Required work
Read the lines below. Copy out any that hold the string "part".

________________________

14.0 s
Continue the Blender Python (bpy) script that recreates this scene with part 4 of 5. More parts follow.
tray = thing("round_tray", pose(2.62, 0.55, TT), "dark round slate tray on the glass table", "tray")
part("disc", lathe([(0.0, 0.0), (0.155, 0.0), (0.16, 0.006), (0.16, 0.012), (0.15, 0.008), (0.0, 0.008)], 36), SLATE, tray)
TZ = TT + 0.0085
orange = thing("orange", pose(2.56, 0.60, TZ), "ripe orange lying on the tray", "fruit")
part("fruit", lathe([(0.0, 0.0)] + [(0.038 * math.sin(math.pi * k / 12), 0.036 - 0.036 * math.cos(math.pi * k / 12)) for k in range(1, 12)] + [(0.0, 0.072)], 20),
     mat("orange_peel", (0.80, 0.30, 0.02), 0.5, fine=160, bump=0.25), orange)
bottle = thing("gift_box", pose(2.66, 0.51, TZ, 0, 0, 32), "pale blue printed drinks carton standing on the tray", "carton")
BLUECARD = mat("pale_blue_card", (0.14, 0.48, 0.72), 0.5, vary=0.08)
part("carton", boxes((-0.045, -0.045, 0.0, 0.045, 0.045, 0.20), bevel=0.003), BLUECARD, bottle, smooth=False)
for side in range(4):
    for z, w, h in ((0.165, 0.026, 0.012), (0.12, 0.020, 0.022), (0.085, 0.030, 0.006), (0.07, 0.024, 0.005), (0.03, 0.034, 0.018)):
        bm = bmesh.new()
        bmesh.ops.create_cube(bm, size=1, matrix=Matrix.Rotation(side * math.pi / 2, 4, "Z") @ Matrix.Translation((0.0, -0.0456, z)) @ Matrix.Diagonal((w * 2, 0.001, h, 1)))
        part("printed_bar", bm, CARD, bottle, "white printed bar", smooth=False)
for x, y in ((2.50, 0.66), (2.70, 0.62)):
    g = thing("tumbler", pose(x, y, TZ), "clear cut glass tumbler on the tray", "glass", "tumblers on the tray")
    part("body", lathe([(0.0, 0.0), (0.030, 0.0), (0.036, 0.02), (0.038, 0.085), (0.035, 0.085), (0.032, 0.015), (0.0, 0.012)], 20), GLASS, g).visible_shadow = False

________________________

Solution below
Continue the Blender Python (bpy) script that recreates this scene with part 4 of 5. More parts follow.
part("disc", lathe([(0.0, 0.0), (0.155, 0.0), (0.16, 0.006), (0.16, 0.012), (0.15, 0.008), (0.0, 0.008)], 36), SLATE, tray)
part("fruit", lathe([(0.0, 0.0)] + [(0.038 * math.sin(math.pi * k / 12), 0.036 - 0.036 * math.cos(math.pi * k / 12)) for k in range(1, 12)] + [(0.0, 0.072)], 20),
part("carton", boxes((-0.045, -0.045, 0.0, 0.045, 0.045, 0.20), bevel=0.003), BLUECARD, bottle, smooth=False)
        part("printed_bar", bm, CARD, bottle, "white printed bar", smooth=False)
    part("body", lathe([(0.0, 0.0), (0.030, 0.0), (0.036, 0.02), (0.038, 0.085), (0.035, 0.085), (0.032, 0.015), (0.0, 0.012)], 20), GLASS, g).visible_shadow = False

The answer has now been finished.